Known as the atelier, the floor is accessed only by elevator key.

One evening recently, during the week preceding the opening-night gala for the Versace retrospective at the Metropolitan Museum of Art's Costume Institute, the spacious atelier showed itself to full advantage: it was intimately crowded with the machinery of publicity.

The actress Bai Ling, Richard Gere's co-star in ''Red Corner,'' was choosing a Versace dress to borrow for the party.

If V.I.P. fitting rooms were conceived to give privacy to public figures, the Versace atelier is privacy staged as a public event -- as only celebrities could understand.

Balancing a red and gold Versace cup and saucer -- she had asked for hot water when she arrived -- Ms. Ling moved between the dressing mirrors and the baroque sofas and chairs like a figure at court. A roving, revolving audience of publicists (three), fitters (five), Versace boutique employees (two), a reporter, a photographer and a photographer's assistant attended her.

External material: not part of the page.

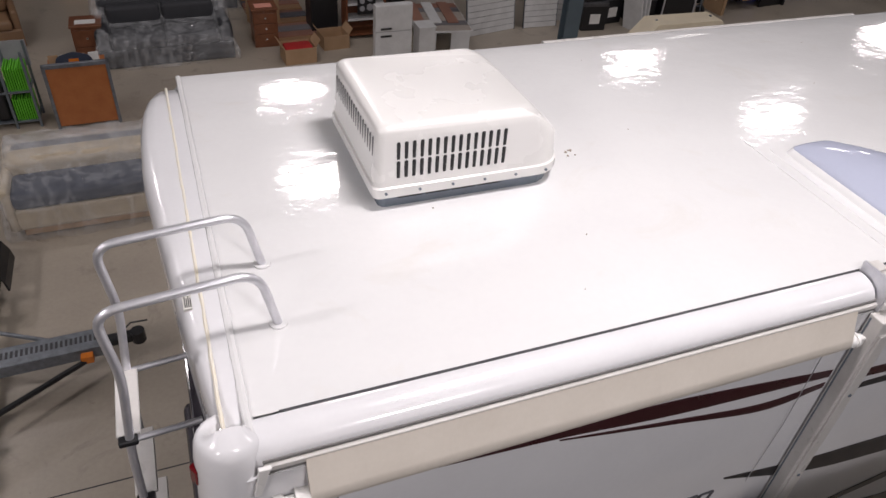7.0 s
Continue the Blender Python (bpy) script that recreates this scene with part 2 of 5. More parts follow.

Angelo Azzena, the head fitter and something of a celebrity himself, arrived from Milan with Donatella Versace to supervise fittings for the party. He supervised Ms. Ling's visit that day.

Sting, Elizabeth Hurley and the important models -- Kate, Naomi, Stella -- had already been seen. Salma Hayek was that night. Cher was the next day.

Ms. Ling tried on five dresses over three hours. Her first choice was an $18,000 black-widow, bridal-veil dress, although to accommodate her height it would be necessary to cut a foot off the bottom.

Mr. Azzena assured her, with the veiled grace of a wine steward who knows the first bottle isn't in the cellar, that his choice -- a turquoise gown -- was the better one.

''Blue is the color of the sky and the ocean,'' Ms. Ling said, philosophically proposing her fate.

Not surprisingly, the roomful of people completely agreed.